In the first of these two articles showing some of the few paintings containing clocks, I had just reached the Pre-Raphaelites in the middle of the nineteenth century. Perhaps as a result of growth in manufacturing industries, and their increasing importance, clocks become less infrequent.

Rebecca Solomon’s The Appointment (1861) is another early ‘problem picture’, with a deliberately open-ended narrative. A beautiful woman stands in front of a mirror, and looks intently at a man, who’s only seen in his reflection and stands in a doorway behind the viewer’s right shoulder.
The woman is dressed to go out, and is holding in her gloved hands a letter. The clock on the mantlepiece shows that it’s about thirteen minutes past seven. Judging by the light on the stairs revealed through the doorway, this is either a summer’s evening, or the morning. Has this man arrived for an appointment with the woman, perhaps arranged in the letter she’s holding?
Such puzzles weren’t sufficient for Paul Cézanne, though.

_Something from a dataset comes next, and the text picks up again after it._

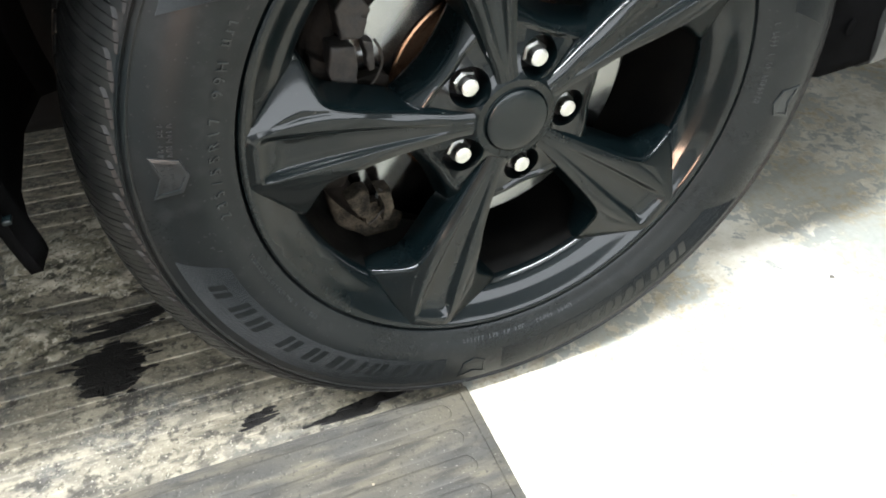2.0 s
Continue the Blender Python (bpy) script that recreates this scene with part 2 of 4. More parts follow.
def floor_material():
    """Cream concrete with flaking grey-green paint, a few stains."""
    m = mat("flaked_floor_paint", (0.365, 0.375, 0.335), (0.475, 0.485, 0.44), 0.35, 0.6, scale=5, fine=90)
    nt = m.node_tree
    b = nt.nodes["Principled BSDF"]
    paint = b.inputs["Base Color"].links[0].from_socket
    tc = nt.nodes.new("ShaderNodeTexCoord")

    def noise_at(scale, detail, rough=0.55, dist=0.0):
        n = nt.nodes.new("ShaderNodeTexNoise")
        n.inputs["Scale"].default_value, n.inputs["Detail"].default_value = scale, detail
        n.inputs["Roughness"].default_value, n.inputs["Distortion"].default_value = rough, dist
        nt.links.new(tc.outputs["Object"], n.inputs["Vector"])
        return n.outputs["Fac"]

    def remap(src, a, z, lo=0.0, hi=1.0):
        r = nt.nodes.new("ShaderNodeMapRange")
        r.inputs[1].default_value, r.inputs[2].default_value, r.inputs[3].default_value, r.inputs[4].default_value = a, z, lo, hi
        nt.links.new(src, r.inputs[0])
        return r.outputs[0]

    def mix(fac, a, c):
        x = nt.nodes.new("ShaderNodeMix")
        x.data_type = "RGBA"
        nt.links.new(fac, x.inputs[0])
        for s, v in ((6, a), (7, c)):
            if isinstance(v, tuple):
                x.inputs[s].default_value = (*v, 1)
            else:
                nt.links.new(v, x.inputs[s])
        return x.outputs[2]

    conc = mix(remap(noise_at(35, 5), 0.3, 0.7), (0.64, 0.600, 0.490), (0.80, 0.770, 0.675))
    both = nt.nodes.new("ShaderNodeMix")
    both.inputs[0].default_value = 0.59
    nt.links.new(noise_at(48, 6, 0.66, 0.3), both.inputs[2])
    nt.links.new(noise_at(3.6, 3, 0.55), both.inputs[3])
    flake = remap(both.outputs[0], 0.489, 0.513)
    col = mix(flake, paint, conc)
    stain = nt.nodes.new("ShaderNodeMath")  # rusty-brown soiling, blotchy and speckled
    stain.operation = "MULTIPLY"
    nt.links.new(remap(noise_at(5.1, 4), 0.42, 0.58), stain.inputs[0])
    nt.links.new(remap(noise_at(48, 6, 0.7), 0.42, 0.60, 0.0, 0.72), stain.inputs[1])
    col = mix(stain.outputs[0], col, (0.40, 0.325, 0.185))
    col = mix(remap(noise_at(190, 5, 0.7), 0.56, 0.70, 0.0, 0.36), col, (0.19, 0.165, 0.115))
    nt.links.new(col, b.inputs["Base Color"])
    bp = nt.nodes.new("ShaderNodeBump")
    bp.inputs["Strength"].default_value, bp.inputs["Distance"].default_value, bp.invert = 0.6, 0.0008, True
    nt.links.new(flake, bp.inputs["Height"])
    nt.links.new(bp.outputs[0], b.inputs["Normal"])
    rg = remap(flake, 0, 1, 0.42, 0.85)
    nt.links.new(rg, b.inputs["Roughness"])
    return m


def mat_rubber(name, dark, light, layers):
    """Grey ribbed mat, streaked along its ribs with sandy mud."""
    m = mat(name, dark, light, 0.5, 0.75, scale=20, fine=500, bump=0.5, bump_scale=300)
    nt = m.node_tree
    b = nt.nodes["Principled BSDF"]
    base = b.inputs["Base Color"].links[0].from_socket
    tc = nt.nodes.new("ShaderNodeTexCoord")
    last = base
    for sc, st, a, z, c in layers:
        mp = nt.nodes.new("ShaderNodeMapping")
        mp.inputs["Scale"].default_value = st
        nt.links.new(tc.outputs["Object"], mp.inputs[0])
        n = nt.nodes.new("ShaderNodeTexNoise")
        n.inputs["Scale"].default_value, n.inputs["Detail"].default_value = sc, 6
        nt.links.new(mp.outputs[0], n.inputs["Vector"])
        r = nt.nodes.new("ShaderNodeMapRange")
        r.inputs[1].default_value, r.inputs[2].default_value, r.inputs[4].default_value = a, z, 0.85
        nt.links.new(n.outputs["Fac"], r.inputs[0])
        x = nt.nodes.new("ShaderNodeMix")
        x.data_type = "RGBA"
        nt.links.new(r.outputs[0], x.inputs[0])
        nt.links.new(last, x.inputs[6])
        x.inputs[7].default_value = (*c, 1)
        last = x.outputs[2]
    nt.links.new(last, b.inputs["Base Color"])
    return m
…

Cézanne’s Black Marble Clock from 1869-71 is remarkable for the complete absence of its hands. Could this be his comment about time, perhaps?

In Viktor Mikhailovich Vasnetsov’s Russian Preference (1879) we’re back on firmer ground. This shows the game known as ‘Russian Preference’ or Preferans. According to the grandfather clock at the right it’s just after four o’clock, which could be in the afternoon or the small hours of the morning. Cast natural light in the doorway suggests it’s still daylight outside, though, as the three play cards to while away the time. The cast shadows are also fascinating.
John Atkinson Grimshaw was another artist who appears to have been caught out by his own clock, here in a different way.

His famous Reflections on the Thames, Westminster from 1880 looks upriver towards the distinctive clock tower and buildings of the Palace of Westminster, Big Ben and the Houses of Parliament. The time shown on the face of Big Ben appears to be 1045, yet its full moon is low in the western sky, indicating that it’s approaching sunrise. As this looks into the light, the figures seen at the right should be in the shade. Their cast shadows aren’t coherent either, and some indicate that the moon should be in a quite different position. Grimshaw should have synchronised clocks more carefully.

In Briton Rivière’s Tick-Tick from 1881, the artist shows a puppy sat beside a Lépine pocket watch, fascinated by its rhythmic ticks. (I am grateful to @GrailWatch for correcting my earlier error in saying this is a “hunter”.)

Long before the days of radio let alone television, reading became popular entertainment. LA Ring’s Housewife’s Evening Party from 1905 shows a very different sort of party from those being painted at the time in cities like Paris. This housewife sits knitting, as her husband and a friend discuss a book by the light of the kerosene lantern. They aren’t poor by any means: there are portrait paintings on the wall, and a clock ticking softly above them, showing that it’s seventeen minutes to eight.
My last painting is one of my favourites, and manages to suggest a clock from a few vague forms, and its title.

By the time that Christian Krohg painted Five to Twelve in about 1924, he was in his early seventies, with a long white beard, and almost bald. Here he’s asleep in a chair underneath a pendulum clock with a completely blank face. It’s five minutes to midnight, very late in his life. Krogh died the following year.
And with that, I’m afraid that our time is up too.